V G Childe 1933; 1934; H E Kilbride-Jones 1935; R J C Atkinson 1962; A S Henshall 1963.

Recumbent stone, easterly orthostat and bank remains as described. No trace of inner ring cairn or of stones in front of recumbent stone.

Surveyed at 1/2500.

Visited by OS (RL) 12 September 1968.

At once communal and anonymous, the essentially neolithic nature of the recumbent stone circle is perhaps nowhere better seen than at Old Keig where the circle, 20m in diameter, is now represented by a gigantic recumbent of sillimanite gneiss, two flankers and one other stone, standing on a low bank.

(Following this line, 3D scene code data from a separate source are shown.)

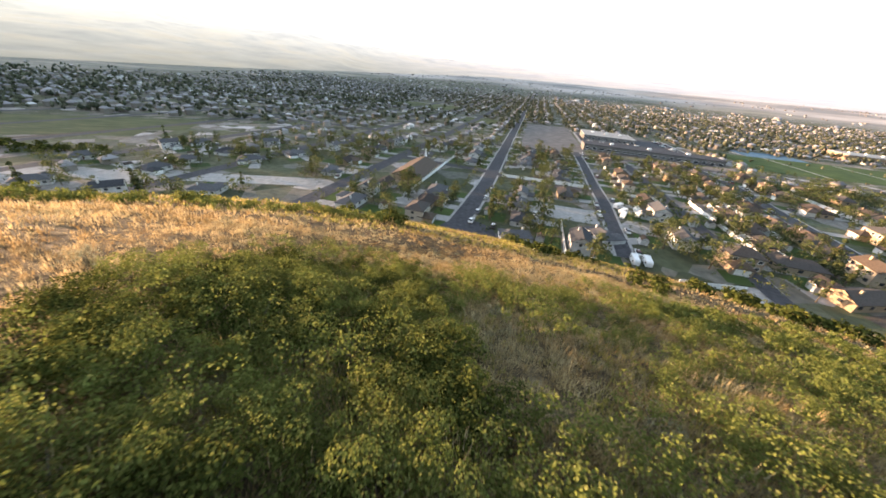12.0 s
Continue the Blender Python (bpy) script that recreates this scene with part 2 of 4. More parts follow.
def make_land():
    gx, gy = np.meshgrid(spread(), spread())
    far = np.maximum(np.abs(gx), np.abs(gy))
    r = np.hypot(gx, gy)
    k = np.where(r > 0, 1 + (far / np.maximum(r, 1) - 1) * np.clip((far - 500) / 2000, 0, 1), 1)
    gx, gy = gx * k, gy * k
    gz = land(gx, gy)
    ny, nx = gx.shape
    i = np.arange(nx * ny).reshape(ny, nx)
    faces = np.stack([i[:-1, :-1], i[:-1, 1:], i[1:, 1:], i[1:, :-1]], -1).reshape(-1, 4)
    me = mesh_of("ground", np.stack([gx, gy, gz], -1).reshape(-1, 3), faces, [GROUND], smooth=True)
    me.attributes.new("on_hill", "FLOAT", "POINT")
    e = me.attributes.new("shaded_flank", "FLOAT", "POINT")
    e.data.foreach_set("value", shaded_flank(gx, gy).astype(np.float32).ravel())
    k = me.attributes.new("thatch", "FLOAT", "POINT")
    k.data.foreach_set("value", (0.5 * np.clip((gy + 8 * bumps(gx, gy, 14, 17) - 150) / 16, 0, 1)).astype(np.float32).ravel())
    # both masks grow with distance, and with them the haze in the colours
    f = me.attributes.new("hazed_farmland", "FLOAT", "POINT")
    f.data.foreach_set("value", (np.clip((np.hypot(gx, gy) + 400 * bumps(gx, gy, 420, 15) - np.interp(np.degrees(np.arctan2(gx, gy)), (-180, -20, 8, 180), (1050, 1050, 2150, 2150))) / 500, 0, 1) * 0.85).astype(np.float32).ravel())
    g = me.attributes.new("hazed_far_fields", "FLOAT", "POINT")
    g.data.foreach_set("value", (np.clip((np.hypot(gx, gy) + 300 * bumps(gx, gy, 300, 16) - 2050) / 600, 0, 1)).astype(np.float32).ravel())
    edge = spur(gx, gy) - valley(gx, gy) + 1.5 * bumps(gx, gy, 9.0, 11)
    me.attributes["on_hill"].data.foreach_set("value", np.clip(edge / 2.5, 0, 1).astype(np.float32).ravel())
    return tagged(new("ground", me), "dry grassy hillside running down to a valley floor of lots and fields", "ground", kind="structure")


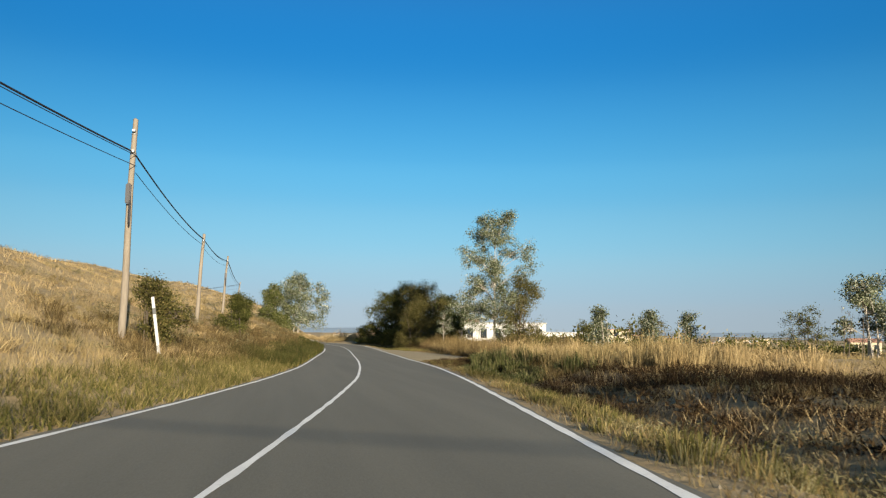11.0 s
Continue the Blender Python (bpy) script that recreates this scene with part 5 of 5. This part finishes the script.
ok = x > centre(y) + right_edge(y) + np.interp(y, (240, 250, 253, 262), (0.5, 0.7, 2.8, 6.4))
straw(h, x[ok], y[ok], 0.5, 0.4, 60, 0.010, 0.6, 0.0, 0)
stuff("verge_grass", h, M_GRASS_GREEN, "short green and yellow verge grass")
h = Heap()
x, y = strip_places(5200, 236, 340, -1, 0.3, 3.2, 1.3)
cx, cy = clump_places(x, y, 10, 0.18)
blades(h, cx, cy, 0.55, 0.018, 0.5, simple=True)
x, y = strip_places(380, 250, 318, -1, 0.6, 3.2, 1.0)
straw(h, x, y, 0.4, 0.95, 69, 0.011, 0.5, 0.0, 0)
stuff("green_reeds", h, M_REED, "tall green reedy grass beside the road")
h = Heap()
x, y = strip_places(250, 231.0, 252, 1, 1.0, 6.5, 1.0)
ok = x > centre(y) + right_edge(y) + np.interp(y, (231, 236, 240, 254), (1.4, 1.1, 2.3, 4.6))
x, y = x[ok], y[ok]
straw(h, x, y, 0.55, 1.1, 60, 0.022, 0.6, 0.0, 0)
stuff("pale_reeds", h, M_REED_PALE, "clump of pale green reeds beside the road")

# right: dry field of weeds and brush
YARD = ((7, 60, 54, 80),)
h = Heap()
x, y = keep(*strip_places(350, 80, 156, 1, 0.35, 2.0, 1.2), *YARD)
cx, cy = clump_places(x, y, 8, 0.18)
blades(h, cx, cy, 0.2, 0.013, 0.7, simple=True)
x, y = keep(*strip_places(7000, 80, 250, 1, 4, 30, 1.2), *YARD)
cx, cy = clump_places(x, y, 8, 0.35)
blades(h, cx, cy, 0.34, 0.02, 0.8, simple=True)
x, y = keep(*strip_places(7000, 80, 330, 1, 28, 90), (64, 70, 296, 303))
cx, cy = clump_places(x, y, 5, 0.45)
blades(h, cx, cy, 0.5, 0.05, 0.6, simple=True)
stuff("field_grass", h, M_GRASS_DRY, "dry yellow field grass")
h = Heap()
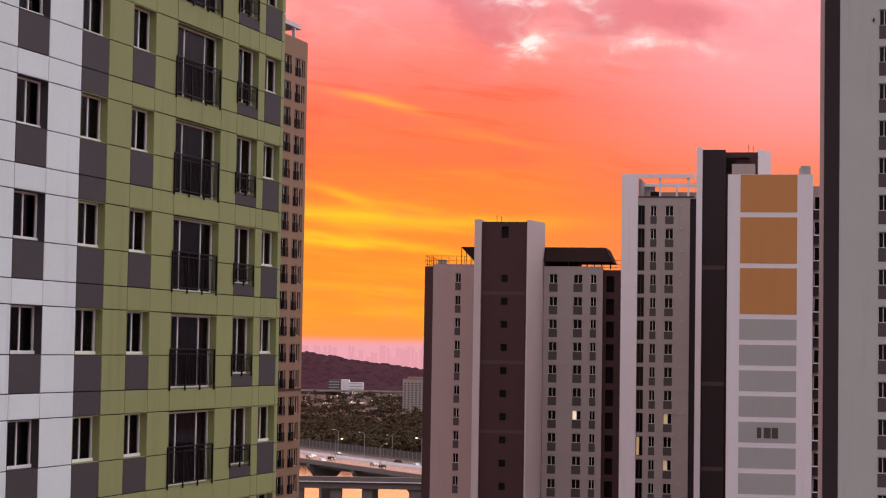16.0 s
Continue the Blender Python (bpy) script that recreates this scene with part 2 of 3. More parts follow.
ROOFING = paint("dark_red_roofing", (0.05, 0.02, 0.022), 0.7, 0.1, 3.0, 0.05, 0.1)
CONCRETE = paint("bridge_concrete", (0.19, 0.145, 0.14), 0.85, 0.08, 1.5, 0.05, 0.2)
ASPHALT = paint("asphalt", (0.19, 0.14, 0.12), 0.30, 0.1, 2.0, 0.05, 0.0)
# earth, leaves and hill: rose and mauve of the distance haze are in the colours
EARTH = paint("earth_and_scrub", (0.125, 0.070, 0.062), 0.95, 0.3, 0.05, 0.0, 0.0, spec=0.05)
LEAF = paint("tree_leaves", (0.074, 0.050, 0.030), 0.85, 0.2, 0.12, 0.0, 0.0, spec=0.05)
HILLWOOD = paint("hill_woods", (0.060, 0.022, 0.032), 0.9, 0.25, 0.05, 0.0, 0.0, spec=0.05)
# the far towers glow in pink: the air's haze is put into their material
HAZY = shining("far_city_haze", srgb(212, 146, 158)[:3], 1.0)
HAZY.node_tree.nodes["Principled BSDF"].inputs["Base Color"].default_value = (0.05, 0.04, 0.04, 1)
LAMP = shining("lit_lamp", (1.0, 0.72, 0.42), 3.0)
ROOMLIGHT = shining("lit_room", (1.0, 0.86, 0.62), 0.55)
DIMLIGHT = shining("dimly_lit_room", (1.0, 0.78, 0.45), 0.16)
# white plaster of the fins, the pink cast of its light mixed into the paint
FIN = paint("pink_cast_white_plaster", (0.63, 0.525, 0.55), 0.8, 0.04, 3.0, 0.05, 0.10)
# slate reddened in its colour for the warm light on the shaft
SHAFT = paint("brown_slate_paint", (0.076, 0.036, 0.040), 0.75, 0.06, 3.0, 0.05, 0.10)
TOWERGREY = paint("cool_grey_plaster", (0.485, 0.49, 0.49), 0.8, 0.04, 3.0, 0.05, 0.10)
WATER = bpy.data.materials.new("river_water")
WATER.use_nodes = True
_b = WATER.node_tree.nodes["Principled BSDF"]
_b.inputs["Base Color"].default_value = (0.05, 0.04, 0.04, 1)
_b.inputs["Roughness"].default_value = 0.12
_g = WATER.node_tree.nodes.new("ShaderNodeNewGeometry")
_n = clouds(WATER.node_tree, _g.outputs["Position"], 0.5, 3.0)
_u = WATER.node_tree.nodes.new("ShaderNodeBump")
_u.inputs["Strength"].default_value, _u.inputs["Distance"].default_value = 0.15, 0.1
WATER.node_tree.links.new(_n.socket, _u.inputs["Height"])
WATER.node_tree.links.new(_u.outputs[0], _b.inputs["Normal"])

# ---------------------------------------------------------------- building blocks


def box(bm, x0, x1, y0, y1, z0, z1):
    v = [bm.verts.new((x, y, z)) for z in (z0, z1) for y in (y0, y1) for x in (x0, x1)]
    for f in ((0, 2, 3, 1), (4, 5, 7, 6), (0, 1, 5, 4), (2, 6, 7, 3), (0, 4, 6, 2), (1, 3, 7, 5)):
        bm.faces.new([v[i] for i in f])


def tube(bm, p, q, r, sides=8):
    p, q = Vector(p), Vector(q)
    turn = (q - p).to_track_quat("Z", "Y").to_matrix()
    rings = []
    for c in (p, q):
        rings.append([bm.verts.new(c + turn @ Vector((r * math.cos(a), r * math.sin(a), 0))) for a in (2 * math.pi * i / sides for i in range(sides))])
    for i in range(sides):
        j = (i + 1) % sides
        bm.faces.new((rings[0][i], rings[0][j], rings[1][j], rings[1][i]))
    bm.faces.new(rings[0][::-1])
    bm.faces.new(rings[1])


def mesh_of(name, bm, material):
    me = bpy.data.meshes.new(name)
    bm.to_mesh(me)
    bm.free()
    me.materials.append(material)
    return me


def ring(w, h, f, y0, y1, bm=None):
    """A closed rectangular frame in one piece."""
    bm = bm or bmesh.new()
    loops = []
    for y in (y0, y1):
        for a in (0.0, f):
            loops.append([bm.verts.new(c) for c in ((a, y, a), (w - a, y, a), (w - a, y, h - a), (a, y, h - a))])
    for p, q in ((0, 1), (1, 3), (3, 2), (2, 0)):
        for i in range(4):
            j = (i + 1) % 4
            bm.faces.new((loops[p][i], loops[p][j], loops[q][j], loops[q][i]))
    return bm


def put(name, me, parent=None, at=(0, 0, 0), label=""):
    ob = new(name, me)
    ob.parent = parent
    ob.location = at
    return tagged(ob, label)


def part(name, bm, material, parent, label="", at=(0, 0, 0)):
    return put(name, mesh_of(name, bm, material), parent, at, label)


def boxes(*rows):
    bm = bmesh.new()
    for r in rows:
        box(bm, *r)
    return bm


def rounded(x0, x1, y0, y1, z0, z1, r=0.01):
    bm = boxes((x0, x1, y0, y1, z0, z1))
    bmesh.ops.bevel(bm, geom=bm.edges[:], offset=r, segments=1, affect="EDGES")
    return bm


def base(name, x, y, turn, label, category, group=""):
    """An Empty at a building's foot; local x runs along its front, y goes into it."""
    ob = new(name)
    ob.matrix_world = pose(x, y, 0, 0, 0, turn)
    return tagged(ob, label, category, group)


def pierced(x0, x1, y0, y1, z0, z1, columns):
    """A wall with openings: columns of (left, right, [(bottom, top), ...]) from left to right."""
    bm = bmesh.new()
    at = x0
    for a, b, holes in columns:
        if a > at:
            box(bm, at, a, y0, y1, z0, z1)
        low = z0
        for p, q in sorted(holes):
            if p > low:
                box(bm, a, b, y0, y1, low, p)
            low = q
        if low < z1:
            box(bm, a, b, y0, y1, low, z1)
        at = b
    if at < x1:
        box(bm, at, x1, y0, y1, z0, z1)
    return bm


STOREY = 2.8
H = EYE[2]

# ---------------------------------------------------------------- ground, river, distance


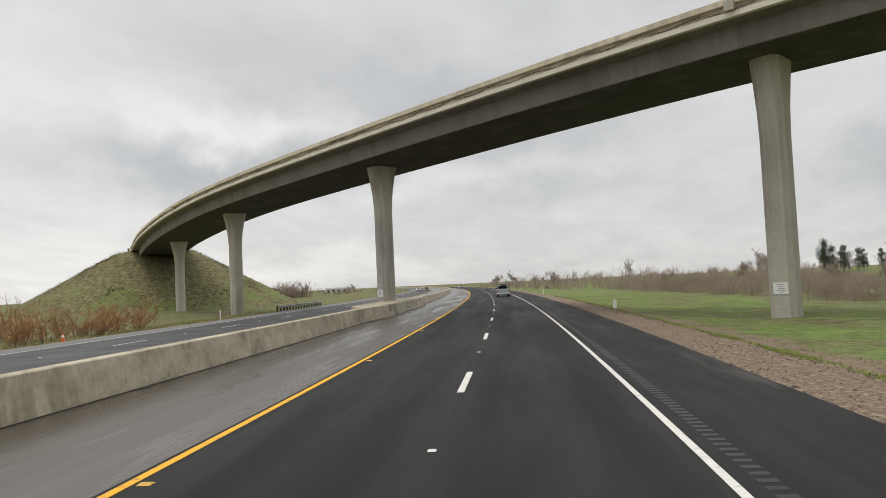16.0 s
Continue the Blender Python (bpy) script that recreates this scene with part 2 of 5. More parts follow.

The circle is located on a very slight crest on rising ground with distant, sometimes magical, views over the Howe of Alford. The site was probably levelled and the enormous recumbent, which weighs 53 tons and is the largest known (4.9m by 2.1m by 2.0m) dragged from somewhere in the Don valley about 10km away. The last 1km would have been uphill at a gradient of 1:14, requiring well over 100 people.

Prior to the building of the eccentrically-placed ring cairn, a small timber structure (similar to that at Loanhead of Daviot, NJ72NW 1) may have stood for a short time in the central area.

I A G Shepherd 1986.

This monument is situated in a grassy shelterbelt on the crest of a ridge at an altitude of 210m OD. The ground falls away on all sides and there is an open aspect to the S. The massive recumbent stone and flankers are its most impressive feature, there being little trace of any internal features. It has been tidied up since 1975 (the hole under the recumbent being filled with loose stones) and there are four small trees in the bank.

(GRC/AAS air photograph: AAS/86/05/S7/4. GRC/AAS ground photography also cited).

NMRS, MS/712/50, visited 20 May 1978.

Scheduled as Old Keig, stone circle.

Information from Historic Scotland, scheduling document dated 2 August 2001.